Absolute v/s Relative Internal Linking
Friday, August 29th, 2008I researched about the pros and cons of absolute and relative internal linking and this is what I have understood from whatever I have read:
From an SEO perspective, it does not really matter whether we use absolute or relative internal links. A search engine’s visibility or the ranking for a page is not affected by an internal link showing the complete target path, say “www.domain.com/page.html” or simply a relative path, say “/page.html”. The reason for this being that search engines convert relative links into absolute links automatically.
However , I shall enlist a few advantages of using either of the two options:
Points In Favor Of Absolute Internal Linking
- Suppose an external page links to your website using “domain.com” instead of “www.domain.com”. In that case, there is the possibility of a spider following that link and then indexing pages of the website as “domain.com/page.html” instead of “www.domain.com/page.html”. Now, for some reason if the search engine decides that it indexes your pages for “domain.com” and not with “www.domain.com”, in that case, you could suddenly lose rankings for all the keywords for “www.domain.com”. This case is highly circumstantial and chances of the search engines behaving in the way described above is almost negligible.
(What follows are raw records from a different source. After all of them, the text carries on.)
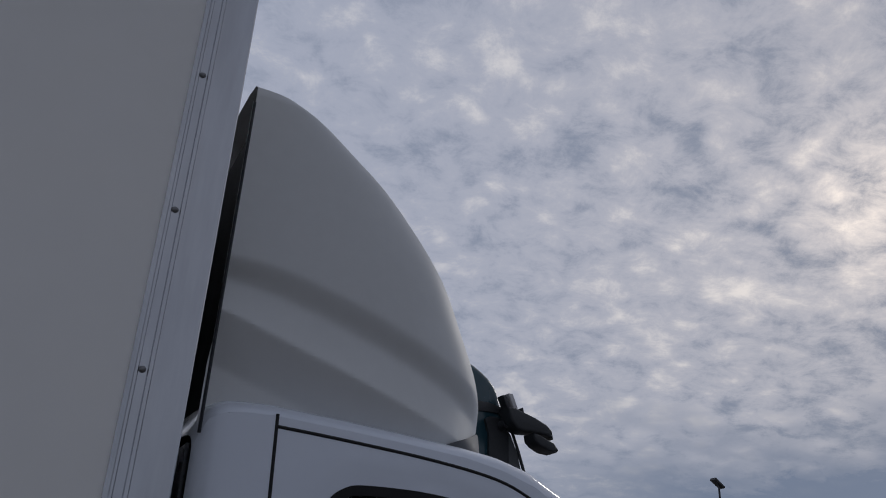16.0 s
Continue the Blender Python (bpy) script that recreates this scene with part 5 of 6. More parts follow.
def build_side_guard():
    # rail profile with a groove along its face
    prof = [(0.050, 0.395), (0.050, 0.4145), (0.061, 0.4155), (0.061, 0.4215), (0.050, 0.4225), (0.050, 0.448), (0.054, 0.453), (0.094, 0.453), (0.094, 0.395)]
    g = part("side_guard_rail", prism(prof, "x", 2.408, 4.50), "guard_rail", truck, "grooved pale aluminium side guard rail", angle=25)
    part("end_cap", prism([(a, b) for a, b in rounded(0.048, 0.096, 0.393, 0.455, 0.006, 3)], "x", 2.400, 2.4075), "black", g)
    bend = smooth_line([(4.5005, 0.072, 0.424), (4.535, 0.074, 0.424), (4.560, 0.088, 0.432), (4.566, 0.098, 0.450), (4.568, 0.105, 0.482)], 6)
    part("front_bend", tube(bend, 0.021, 10), "guard_rail", g)
    for x0, x1 in ((2.913, 2.966), (4.131, 4.177)):
        zt = 0.834
        p = part("guard_post", box(x0, x1, 0.0500, 0.0545, 0.4535, zt, 0.0015), "galv_light", truck, "galvanised side guard post")
        # the web behind the face widens in a curve towards the floor
        web = [(0.0548, 0.4535), (0.100, 0.4535), (0.100, 0.672), (0.104, 0.698), (0.116, 0.711), (0.134, 0.722), (0.153, 0.731), (0.200, 0.742), (0.200, zt), (0.0548, zt)]
        part("web", prism(web, "x", x0, x0 + 0.004), "galv_light", p)
        part("flange", box(x1 - 0.004, x1, 0.0548, 0.085, 0.4535, zt), "galv_light", p)
        share("bolt", mesh_of("bolt", dome(0.006, 0.004), "steel_dark"), at(x1 - 0.022, 0.0500, 0.4325), p)
    # pale plate behind the cab foot
    part("cab_foot_plate", prism([(4.33, 0.83), (4.655, 0.83), (4.655, 0.40), (4.53, 0.385), (4.36, 0.43), (4.34, 0.46)], "y", 0.150, 0.158), "galv_light", truck, "pale grey plate between box and cab")
    # rusty silencer low under the floor
    s = part("silencer", box(3.585, 4.050, 0.705, 0.98, 0.312, 0.50, 0.022, seg=3), "brown", truck, "rusty brown exhaust silencer")
    part("seam_flange", box(3.580, 4.055, 0.692, 0.7045, 0.306, 0.3115), "brown", s)
    # black block standing in for the shade in the gap behind the silencer
    part("end_shield", prism([(3.47, 0.30), (3.50, 0.285), (3.575, 0.30), (3.575, 0.50), (3.47, 0.50)], "y", 0.70, 0.95, 0.008), "black_paint", s)
    for x in (3.66, 3.97):
        part("hanger", tube([(x, 0.84, 0.495), (x, 0.84, 0.765)], 0.008), "black_paint", s)


build_markers()
build_tail()
build_wheels()
build_mudguard()
build_chassis()
build_side_guard()


# ---------------------------------------------------------------- the cab
CY = W / 2
ROOF = [(4.648, 2.185), (4.656, 2.220), (4.668, 2.244), (4.697, 2.260), (4.741, 2.266), (4.80, 2.268), (4.96, 2.260), (5.11, 2.250), (5.26, 2.238), (5.36, 2.220), (5.446, 2.192), (5.53, 2.145), (5.66, 2.055), (5.76, 1.985), (5.864, 1.915), (6.077, 1.770), (6.3, 1.61), (6.5, 1.48), (6.62, 1.39), (6.85, 1.27), (7.1, 1.16), (7.28, 1.0), (7.34, 0.80)]
BODY = [(0.30, 0.150), (0.388, 0.128), (0.405, 0.112), (0.50, 0.104), (0.76, 0.102), (0.84, 0.098), (0.98, 0.098), (1.05, 0.103), (1.085, 0.109), (1.115, 0.104), (1.15, 0.0945), (1.18, 0.092), (1.26, 0.093), (1.36, 0.101), (1.60, 0.116), (1.90, 0.134), (2.20, 0.152), (2.35, 0.161)]
WINDOW = [(4.993, 1.64), (4.962, 1.82), (4.936, 2.03), (4.934, 2.10), (4.966, 2.134), (5.02, 2.146), (5.18, 2.145), (5.35, 2.120), (5.46, 2.073), (5.622, 1.945), (5.789, 1.805), (5.971, 1.683), (6.08, 1.60), (6.15, 1.50), (6.12, 1.36), (5.95, 1.305), (5.718, 1.296), (5.512, 1.315), (5.319, 1.352), (5.144, 1.409), (5.040, 1.485)]


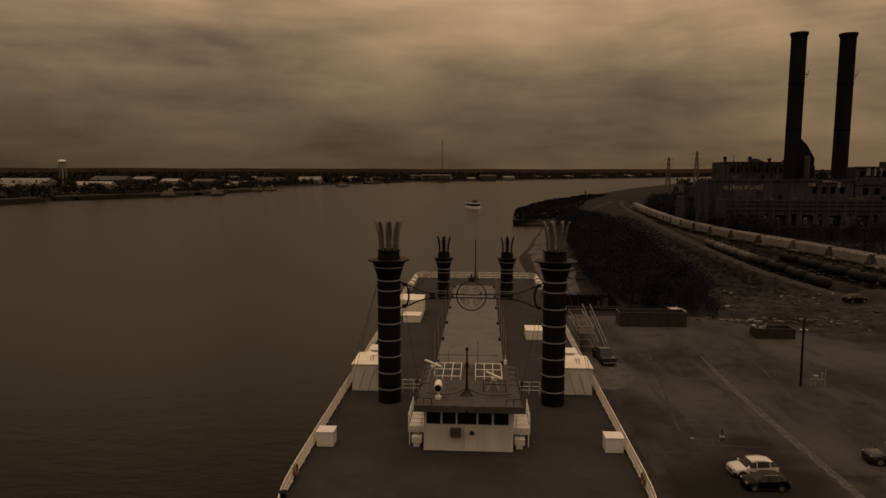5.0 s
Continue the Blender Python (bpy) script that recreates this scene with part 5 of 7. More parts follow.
# pale strip, patches and worn lines on the lot
slab("pavement_strip", [(14.26, 35.2), (14.29, 32.1), (57.0, 27.9), (57.0, 31.1)], GZ - 0.2, GZ + 0.085, PALEC, "pale concrete strip across the lot", "pavement")
slab("pavement_patch", [(16.85, 42.35), (17.6, 42.4), (18.6, 43.05), (19.54, 43.2), (19.72, 44.6), (19.85, 45.95), (18.5, 45.97), (16.54, 46.2), (16.62, 44.0)], GZ - 0.2, GZ + 0.075, material("patch_concrete", (0.060, 0.0575, 0.058), 0.9, spread=0.25, scale=0.8, fine=5, stain=(0.048, 0.046, 0.047), stain_at=0.6), "pale patch in the asphalt", "pavement")


def stripe(name, a, b, w, label, mat=None):
    d = Vector((b[0] - a[0], b[1] - a[1])).normalized()
    o = Vector((-d.y, d.x)) * w / 2
    slab(name, [(a[0] - o.x, a[1] - o.y), (b[0] - o.x, b[1] - o.y), (b[0] + o.x, b[1] + o.y), (a[0] + o.x, a[1] + o.y)], GZ, GZ + 0.07, mat or PAINTLINE, label, "marking")


WORNPALE = material("scuffed_line_paint", (0.085, 0.082, 0.084), 0.9, spread=0.5, scale=0.8, fine=6, stain=(0.03, 0.029, 0.03), stain_at=0.5)
JOINTM = material("worn_joint", (0.066, 0.0625, 0.062), 0.9, spread=0.5, scale=2.5, fine=5, stain=(0.034, 0.0325, 0.0315), stain_at=0.62)
bm = bmesh.new()
edge = []
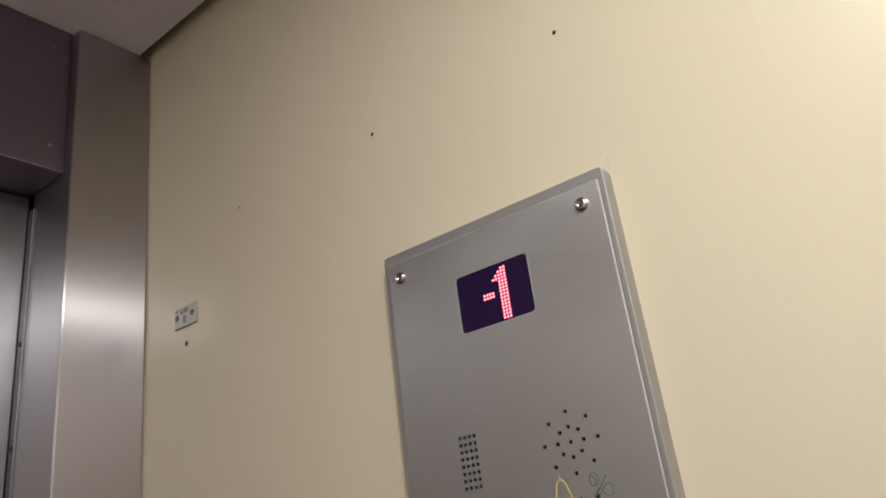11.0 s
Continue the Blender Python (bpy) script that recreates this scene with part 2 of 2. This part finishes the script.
def stroke(points, y, width, depth=0.0004, closed=False, bm=None):
    """A painted line of even width along (x, z) points, lying on the plane y."""
    bm = bmesh.new() if bm is None else bm
    pts = [Vector(p) for p in points]
    n = len(pts)
    left, right = [], []
    for k, p in enumerate(pts):
        a = pts[(k - 1) % n] if closed or k else p
        b = pts[(k + 1) % n] if closed or k < n - 1 else p
        d = (b - a).normalized()
        side = Vector((-d.y, d.x)) * width / 2
        left.append(bm.verts.new((p.x + side.x, y - depth, p.y + side.y)))
        right.append(bm.verts.new((p.x - side.x, y - depth, p.y - side.y)))
    for k in range(n if closed else n - 1):
        j = (k + 1) % n
        bm.faces.new((left[k], left[j], right[j], right[k]))
    return bm


def smooth_line(points, steps=6, closed=False):
    """Catmull-Rom through (x, z) points."""
    pts = [Vector(p) for p in points]
    n, out = len(pts), []
    for k in range(n if closed else n - 1):
        p0 = pts[(k - 1) % n] if closed or k else pts[k]
        p1, p2 = pts[k], pts[(k + 1) % n]
        p3 = pts[(k + 2) % n] if closed or k < n - 2 else p2
        for s in range(steps):
            t = s / steps
            out.append(0.5 * ((2 * p1) + (p2 - p0) * t + (2 * p0 - 5 * p1 + 4 * p2 - p3) * t * t + (3 * p1 - p0 - 3 * p2 + p3) * t ** 3))
    if not closed:
        out.append(pts[-1])
    return out


# ---- the cabin shell ----
WALL_HOLES = [(-0.384, 1.788, 0.0035), (-0.383, 1.574, 0.0034), (-0.269, 1.937, 0.0020), (-0.035, 1.935, 0.0024), (0.200, 1.934, 0.0024)]


def build_shell():
    wall = part("wall_north", sheet([[(X0 - 0.12, 0), (X1, 0), (X1, 2.46), (X0 - 0.12, 2.46)]] + [circle(x, z, r, 10) for x, z, r in WALL_HOLES], Y0, 0.0012), M_WALL)
    tagged(wall, "cream laminate cabin wall with a few small screw holes", "wall", kind="structure")
    # added black sheet close behind the lining, so the screw holes look shaded
    tagged(part("wall_north_hole_shade", box(X0 - 0.12, X1, 0.0014, 0.05, 0, 2.46), M_HOLE_SHADE), "black sheet painting the shade inside the wall's screw holes", "wall", kind="structure")
    tagged(part("wall_south", box(X0 - 0.12, X1, Y1 - 0.05, Y1, 1.40, 2.46), M_GREY), "unseen cabin wall, pale grey tone set for its reflection and fill", "wall", kind="structure")
    # out of view: lower half split off only to shape what the steel reflects
    tagged(part("wall_south_lower", box(X0 - 0.12, X1, Y1 - 0.05, Y1, 0, 1.40), M_LOWER), "unseen lower wall half, toned reddish-brown for its reflection and bounce", "wall", kind="structure")
    tagged(part("wall_east", box(X1, X1 + 0.05, Y1 - 0.05, 0.05, 0, 2.46), M_BACK), "unseen cabin back wall, grey tone set for its reflection", "wall", kind="structure")
    tagged(part("floor", box(X0 - 0.12, X1, Y1, Y0, -0.05, 0), M_FLOOR), "unseen cabin floor, toned reddish-brown to warm the bounce light", "floor", kind="structure")
    # suspended ceiling with a shadow gap along the panel wall, and an opening for the lamp
    bm = bmesh.new()
    lx, ly, h = LAMP[0], LAMP[1], 0.15
    for a in ((X0 - 0.11, lx - h, Y1 + 0.02, -0.020), (lx + h, X1 - 0.02, Y1 + 0.02, -0.020), (lx - h, lx + h, Y1 + 0.02, ly - h), (lx - h, lx + h, ly + h, -0.020)):
        box(*a, TOP, TOP + 0.018, bm=bm)
    tagged(part("ceiling", bm, M_CEIL), "pale grey suspended cabin ceiling with a shadow gap", "ceiling", kind="structure")
    # added black cap over the cabin, in place of the shade in the gap
    tagged(part("ceiling_void", box(X0 - 0.12, X1, Y1, Y0, 2.44, 2.46), M_GAP_SHADE), "unseen black cap that keeps the ceiling gap dark", "ceiling", kind="structure")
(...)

- Another circumstantial case is when someone downloads a copy of your entire website content and puts it up on his/her domain. If the person assumes that the internal linking is relative, he/she will not bother to change the internal link target paths, whereas if the internal links are absolute links, they shall still be linking to pages on your website and using webstats, you can actually get to know whether your content is being copied or not.
- A very valid point in favor of absolute links is when one is trying to optimize a PDF file. Generally, people download a PDF file onto their desktop and also e-mail them. It is very important to know that spiders crawl links in a PDF file too. Now, suppose you have to downloaded a PDF file onto your desktop. If the internal link in the content is relative, then the page shall not be loaded. Of course, spiders do not download PDF files but still, using relative internal linking hampers the usability factor in this case.
Points In Favor Of Relative Internal Linking
- There is only one critical point in favor of relative internal links, better usability. A shorter code means lesser download time and the page being displayed faster. Target pages from absolute links take more time to load and hence, from a usability point of view, it is a huge disadvantage. Spiders are not affected by download times but humans are. If a page takes too long to download, you’ll simply hit the cancel button and this can be a major problem for conversions.
Overall, it is pretty obvious that relative internal linking would be the preferred option for an SEO campaign because of its usability advantage.